Wheeler plans to announce Thursday at the TDI Conference in Baltimore that the FCC is making available an open source video platform to make it easier for the deaf, hard of hearing and deaf-blind community to communicate with federal agencies and businesses in American Sign Language (ASL).

“It is time for people who speak with their hands and hear with their eyes to enjoy modern advancements in communications technologies,” Wheeler planned to tell the conference according to the commission, which announced the initiative in tandem with the speech. “It’s time for you to be able to have your video products work together, so you can call whomever you wish, whenever you wish, from anywhere.  The platform we are launching has tremendous potential to ensure that you will be able to do this.” 

According to an FCC spokesperson, the commission already has a direct video system—the first federal agency to use interactive video to give the deaf and hard-of-hearing access to ASL consumer support—as does the Small Business Administration. Census Bureau, the Equal Employment Opportunity Commission, and the City of New York have all announced the plan to use such a system.

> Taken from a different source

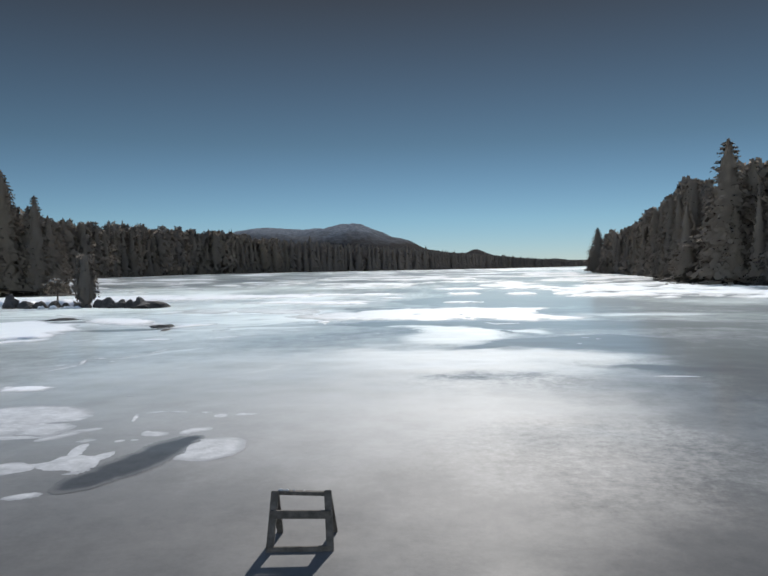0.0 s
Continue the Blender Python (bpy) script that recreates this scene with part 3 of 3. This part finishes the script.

What the open source platform will do, says the spokesperson, is to "make it easier for other agencies as well as businesses to provide it and allow people to build off of the open source platform to find innovative ways to provide even more accessibilities."

The platform will provide mobile and desktop applications that will allow for voice and text, and for relay services to download to allow for direct communications.

It will also provide a set of interoperability standards to ensure "seamless usability while maintaining freedom of choice for all ASL users."

A beta version is planned for later this year, with a final version targeted for spring.

Wheeler has said that deployment of advance communications to all Americans means the disabled community, and he has backed that up with a number of initiatives, mostly in implementing the Twenty First Century Communications and Video Accessibility Act. Those include text-to-911, accessibility of emergency information, closed captioning standards and creating a disability advisory committee.